The southern Maastricht University was hit by a major cyberattack in 2019, in which criminals used ransomware, a type of malware that locks valuable data and can only be accessed if the victim pays an amount of ransom.

“The criminals had encrypted hundreds of Windows servers and backup systems and prevented 25,000 students and staff from accessing academic data, libraries and emails,” said the daily De Volkskrant.

The hackers demanded 200,000 euros (about 1.6 billion rupees) in bitcoins.

“After a week, the university decides to comply with the criminal gang’s request,” the newspaper said.

“One of the reasons for this was that personal data was in danger of being lost and students could not take exams or work on their theses,” it said.

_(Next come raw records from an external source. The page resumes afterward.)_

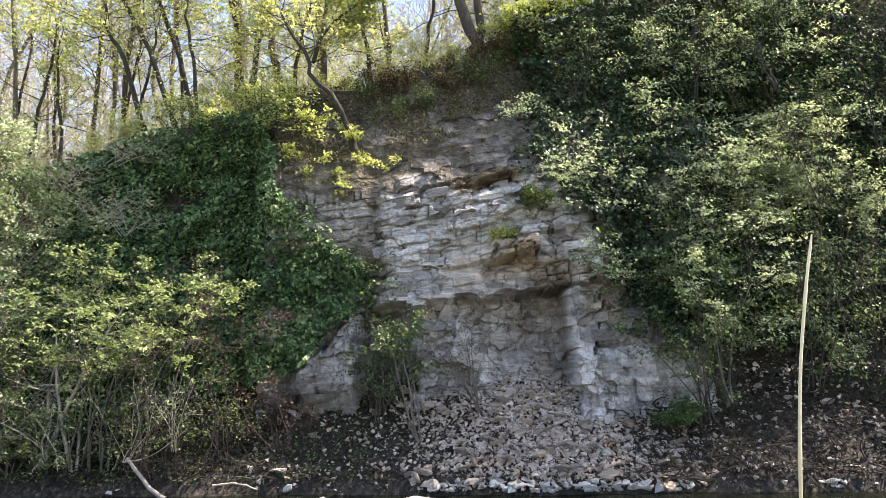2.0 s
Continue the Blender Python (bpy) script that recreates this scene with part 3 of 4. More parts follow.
def rough_face(x, z):
    """How far off the big forms of the face stand; their edges break along the pieces."""
    pi, pj, _, _, _ = shards(x, z - 0.12 * x, 0.34, 0.26, 261)
    x, z = x + 0.18 * (lattice(pi, pj, pi * 0, 263) - 0.5), z + 0.13 * (lattice(pi, pj, pi * 0, 264) - 0.5)
    wx = x + 0.5 * (fbm(x * 1.1, z * 1.1, octaves=4, seed=83) - 0.5) + 0.10 * (fbm(x * 5, z * 5, octaves=2, seed=85) - 0.5)
    wz = z + 0.30 * (fbm(x * 0.9, z * 0.9, octaves=4, seed=84) - 0.5) + 0.10 * (fbm(x * 5, z * 5, octaves=2, seed=86) - 0.5)
    y = np.full_like(x, 17.15)
    y = y + 0.42 * np.clip(wz - 7.2, 0, 9) + 0.25 * smooth(8.6, 9.4, wz)
    above = smooth(-0.05, 0.07, wz - roof(wx))
    bulge = above * smooth(-1.55, -1.25, wx) * (1 - smooth(3.7, 4.1, wx)) * (1 - smooth(6.6, 7.6, wz))
    y = y - bulge * (0.54 - 0.08 * (wz - 4.0))
    up = wz - 0.25 * (wx - 1.3)                                    # courses that follow the dip
    y = y - 0.20 * above * smooth(5.0, 5.06, up) * (1 - smooth(6.9, 7.2, up)) * smooth(0.2, 0.4, wx) * (1 - smooth(2.2, 2.5, wx))
    y = y - 0.16 * smooth(5.9, 5.95, up) * (1 - smooth(6.45, 6.5, up)) * smooth(0.3, 0.4, wx) * (1 - smooth(1.9, 2.1, wx))
    y = y + 0.24 * box(wx, wz, 1.1, 3.2, 4.45, 5.0, 0.12)          # hollow below them
    y = y - 0.46 * box(wx, wz - 0.1 * (wx - 1.7), 1.25, 2.25, 5.08, 5.52, 0.05)          # ochre beak
    y = y - 0.24 * box(wx, wz, 2.8, 3.85, 4.8, 6.2, 0.1)           # corner courses
    y = y - 0.2 * box(wx, wz, 2.3, 3.6, 5.7, 6.6, 0.1)
    y = y - 0.18 * box(wx, up, 0.7, 2.0, 7.2, 8.3, 0.12) + 0.22 * box(wx, up, -0.6, 1.9, 6.98, 7.16, 0.05)
    under = (1 - above) * (1 - smooth(3.06, 3.16, wx))
    y = y + under * (0.12 * smooth(-0.6, -0.4, wx) + 0.48 * smooth(0.3, 2.7, wx + 0.5 * (fbm(x * 1.3, z * 0.8, octaves=3, seed=77) - 0.5)))
    y = y - 0.16 * box(wx, wz - 0.2 * wx, -0.5, 0.7, 0.5, 3.7, 0.14) - 0.3 * box(wx, wz + 0.3 * wx, 0.8, 2.9, 0.5, 3.3, 0.35)
    y = y + 0.25 * box(wx, wz, 2.2, 3.2, 2.9, 4.6, 0.2)
    y = y - 0.52 * box(wx, wz, 3.12, 3.82, 0.3, 4.45, 0.05) - 0.30 * box(wx, wz, 3.82, 5.1, 0.3, 3.9 - 0.0, 0.12) - 0.12 * box(wx, wz, 5.0, 6.6, 0.3, 3.1, 0.2)
    y = y + 0.28 * box(wx - 0.06 * wz, wz, 3.58, 3.66, 2.9, 4.5, 0.05) - 0.10 * box(wx, wz, 3.0, 6.4, 0.3, 2.95, 0.02)
    knob = smooth(-3.45, -3.15, wx) * (1 - smooth(-1.9, -1.72, wx)) * (1 - smooth(-0.1, 0.12, wz - 3.6 + 1.0 * np.clip(-2.1 - wx, 0, 2)))
    y = y - knob * (0.75 - 0.12 * (wz - 1.5)) * smooth(1.2, 2.1, wz)
    y = y - 0.30 * box(wx, wz, -4.0, -1.6, 5.3, 7.2, 0.3) + 0.25 * box(wx, wz, -1.75, -1.25, 3.0, 5.1, 0.2)
    y = y + 0.85 * box(wx, wz, -1.72, -0.58, 0.6, 4.0, 0.07)       # gully beside the outcrop
    return y


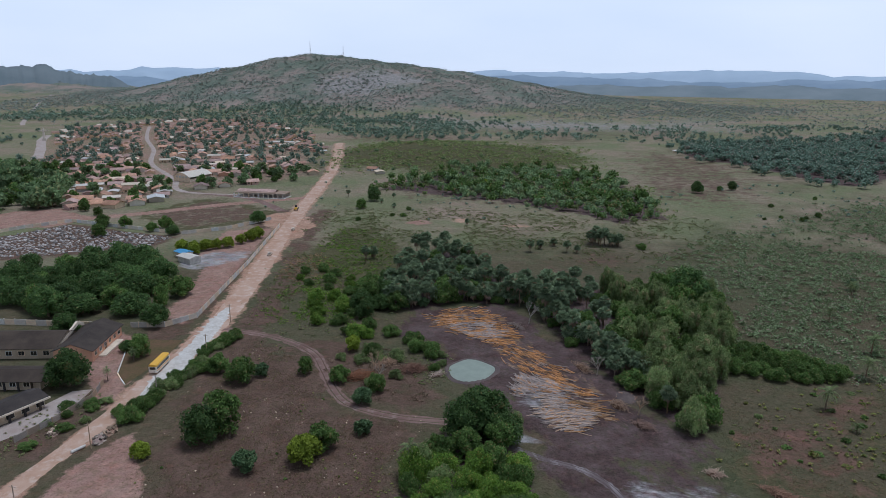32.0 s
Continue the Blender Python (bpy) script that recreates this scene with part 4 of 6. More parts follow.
# shrubs in the pastures
for x, y in scatter([(48, 245), (60, 195), (64, 165), (84, 108), (118, 104), (126, 170), (124, 212), (140, 290), (100, 285), (66, 280)], 5.2, 18):
    if rnd.random() < 0.6 and noise.noise((x * 0.06, y * 0.06, 1.0)) > -0.25:
        shrubs.put(x, y, rnd.uniform(0.4, 1.35), tall=rnd.uniform(0.35, 1.0))
for x, y in [(-40, 142), (-39, 140), (-39, 119), (-38, 117), (-32, 123), (-35, 120), (-29, 116), (-23, 116), (-41, 126), (-34, 144), (-35, 169), (-29, 110), (-35, 104), (-31, 104), (-33, 157), (-42, 141), (-33, 141)]:
    shrubs.put(x, y, rnd.uniform(0.7, 1.4), tall=rnd.uniform(0.7, 1.2))
for x, y, s in [(-14, 124, 1.1), (-10, 112, 1.4), (-40, 143, 1.5), (-30, 116, 1.0), (-39, 120, 1.2), (-35, 170, 0.9), (-15, 93, 1.6), (-22, 91, 1.8), (-18, 96, 1.5), (-14, 181, 1.2), (-10, 178, 1.3), (96, 202, 2.2), (99, 203, 1.6), (88, 131, 1.1), (109, 217, 1.2), (72, 242, 1.2), (-44, 150, 0.8), (-31, 135, 0.6), (-37, 112, 1.0), (-33, 104, 0.9), (-12, 118, 1.3), (-11, 104, 1.2), (-16, 87, 1.4), (-26, 86, 1.3), (-20, 83, 1.5), (-9, 160, 1.1), (-13, 166, 1.0), (44, 100, 1.0), (50, 92, 0.9), (46, 112, 0.8)]:
    shrubs.put(x, y, s)
for x, y in scatter(BROWN, 8, 19):
    if rnd.random() < 0.3:
        shrubs.put(x, y, rnd.uniform(0.25, 0.5), tall=0.45, which=rnd.randrange(2))

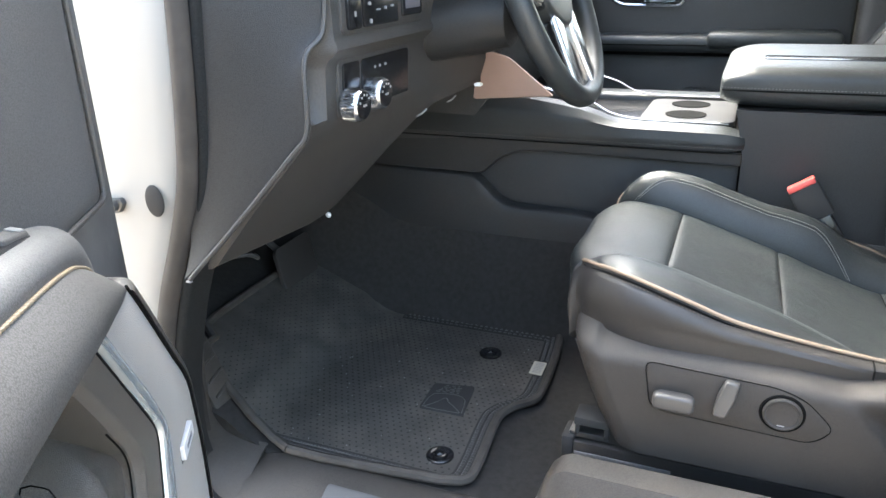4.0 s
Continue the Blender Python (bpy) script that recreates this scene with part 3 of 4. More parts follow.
def shield(seat):
    """Moulded side cover with its ledge, front wrap and rear rise."""
    RIDGE = [(0.445, 0.893), (0.60, 0.893), (0.76, 0.887), (0.80, 0.884), (0.84, 0.890), (0.88, 0.892), (0.912, 0.901), (0.935, 0.914), (0.955, 0.924), (0.975, 0.928), (1.06, 0.930)]

    def fn(i, j):
        # i along from the front wrap to the rear, j from the ledge down to the hem
        x = 0.488 + (1.06 - 0.488) * max(0, (i - 0.12) / 0.88)
        if i < 0.12:
            a = (0.12 - i) / 0.12
            x = 0.488 - 0.043 * math.sin(a * math.pi / 2)
            y = 0.224 + 0.080 * (1 - math.cos(a * math.pi / 2))
        else:
            k = max(0.0, min(1.0, (0.62 - j) / 0.34))
            y = 0.222 + table(x, [(0.93, 0.0), (0.95, 0.006), (0.985, 0.050), (1.06, 0.055)]) * k * k * (3 - 2 * k)
        zr = table(x, RIDGE) + (0.006 if i < 0.12 else 0)
        zb = 0.727
        if j < 0.25:
            t = j / 0.25
            rise = table(x, [(0.68, 0.012), (0.80, 0.004), (0.84, 0.0), (1.0, 0.0)])
            yy = y + 0.006 + 0.058 * (1 - t)
            zz = zr + rise * (1 - t) - 0.004 * t - 0.006 * t ** 6
            return Vector((x, yy, zz)) if j > 0.02 else Vector((x + (0.004 if i < 0.12 else 0), yy + 0.004, zz - 0.012))
        t = (j - 0.25) / 0.75
        back = 0.058 * t ** 1.3 if i < 0.14 else 0.058 * t ** 1.3 * max(0, 1 - (x - 0.488) / 0.12)
        z = zr - 0.010 + (zb - zr + 0.010) * t
        k = max(0, min(1, (x - 0.796 - 0.125 * min(t, 0.6)) / 0.016))
        hollow = 0.015 * k * k * (3 - 2 * k) * min(1, t * 4) * max(0.0, min(1.0, (1.02 - t) / 0.3))
        rnd = -0.006 * (1 - (1 - min(1, t * 12)) ** 2)
        return Vector((x + back, y + hollow + rnd + 0.006 + 0.010 * t * t, z))

    def hemmed(i, j):
        # the lower hem turns inward
        if j <= 40 / 44:
            return fn(i, j * 44 / 40)
        k = (j - 40 / 44) * 11
        return fn(i, 1.0) + Vector((0.006 * k if i < 0.12 else 0, 0.022 * k, 0.002 * k))
    cover = part("side_cover", sheet(hemmed, 110, 44), PLASTIC, seat, "grained charcoal plastic side cover", angle=50)
    place = lambda a, b, d: (a, 0.2225 - d + 0.010 * max(0, (0.884 - b) / 0.16) ** 2, b)
    outline = round_corners([(0.556, 0.884), (0.566, 0.818), (0.584, 0.810), (0.768, 0.803), (0.792, 0.828), (0.756, 0.864), (0.722, 0.876)], 0.014)
    part("switch_panel", prism(outline, place, -0.004, 0.0016, 0.0012), PLASTIC, cover)
    part("panel_joint", tube([place(0.674 + (a - 0.674) * 1.006, 0.842 + (b - 0.842) * 1.012, 0.0008) for a, b in outline + outline[:1]], 0.0008, seg=6), GAP, cover)
    sl = rounded(0.570, 0.624, 0.8235, 0.8475, 0.008)
    b1 = prism([(0.597 + (a - 0.597) * 0.85, 0.8355 + (b - 0.8355) * 0.8) for a, b in sl], place, 0.0, 0.010)
    prism(sl, place, 0.008, 0.022, 0.005, b1, 3)
    part("seat_slide_switch", b1, SWITCH, cover, "grey seat slide switch")
    b2 = prism(round_corners([(0.647, 0.828), (0.663, 0.826), (0.673, 0.853), (0.677, 0.876), (0.659, 0.878), (0.651, 0.855)], 0.005), lambda a, b, d: place(a, b, d * (1 - 0.55 * max(0.0, min(1.0, (b - 0.825) / 0.045)))), 0.0, 0.020, 0.004, seg=3)
    part("recline_switch", b2, SWITCH, cover, "grey backrest recline switch")
    bm = bmesh.new()
    c = Vector((0.730, 0.0, 0.841))
    secs = []
    for r, d in ((0.0238, -0.002), (0.0238, 0.005), (0.0228, 0.0068), (0.0212, 0.0075), (0.0198, 0.0068), (0.0188, 0.0050), (0.012, 0.0046), (0.001, 0.0046)):
        secs.append([Vector(place(c.x + r * math.cos(t), c.z + r * math.sin(t), d)) for t in [2 * math.pi * k / 40 for k in range(40)]])
    knob = part("lumbar_switch", loft(secs), PLASTIC, cover, "round lumbar switch")
    # near-black ring in place of the dark gap round the switch
    ringpts = [place(c.x + 0.0256 * math.cos(t), c.z + 0.0256 * math.sin(t), 0.0020) for t in [2 * math.pi * k / 48 for k in range(49)]]
    part("switch_ring", tube(ringpts, 0.0021, seg=8), GAP, cover, "black ring standing for the gap round the switch")
    part("switch_mark", prism(rounded(c.x - 0.0045, c.x + 0.0045, c.z - 0.0176, c.z - 0.0162, 0.0006), place, 0.0049, 0.0056), PALE, knob)
    # moulded word on the ledge, in a shallow frame
    along = lambda x: 0.12 + 0.88 * (x - 0.488) / 0.572
    ledge = lambda x, y: fn(along(x), 0.25 * (1 - (y - 0.222) / 0.064))
    frame_pts = [ledge(x, y) + Vector((0, -0.0004, 0.0006)) for x, y in rounded(0.880, 0.926, 0.2435, 0.2575, 0.003, 3)]
    part("mark_frame", tube(frame_pts + frame_pts[:1], 0.0004, seg=5), PLASTIC, cover)
    text = bpy.data.curves.new("mark", 'FONT')
    text.body = "AIRBAG"
    text.size = 0.0095
    text.align_x, text.align_y = 'CENTER', 'CENTER'
    text.extrude = 0.0004
    holder = bpy.data.objects.new("mark", text)
    scene.collection.objects.link(holder)
    bpy.context.view_layer.update()
    shape = bpy.data.meshes.new_from_object(holder.evaluated_get(bpy.context.evaluated_depsgraph_get()))
    bpy.data.objects.remove(holder)
    word = bmesh.new()
    word.from_mesh(shape)
    for v in word.verts:
        p = ledge(0.903 + v.co.x, 0.2505 + v.co.y * 0.9)
        v.co = p + Vector((0, -0.0004, 0.0006 + v.co.z))
    part("mark_word", word, PLASTIC, cover)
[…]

Dutch police traced part of the ransom paid to a money launderer’s account in Ukraine.

Prosecutors seized this man’s account in 2020, which contained a number of different cryptocurrencies, including part of the ransom paid by Maastricht.

“When we finally managed to bring this money to the Netherlands after more than two years, the value had risen from 40,000 euros to half a million euros,” the newspaper says.

Maastricht University is now getting the 500,000 euros (about 4.1 billion rupees) back.

“This money does not go to a general fund, but to a fund to support financially struggling students,” said Michiel Borgers, ICT Director at Maastricht University.

Investigations into the hackers responsible for the attack on the university are ongoing, added De Volkskrant.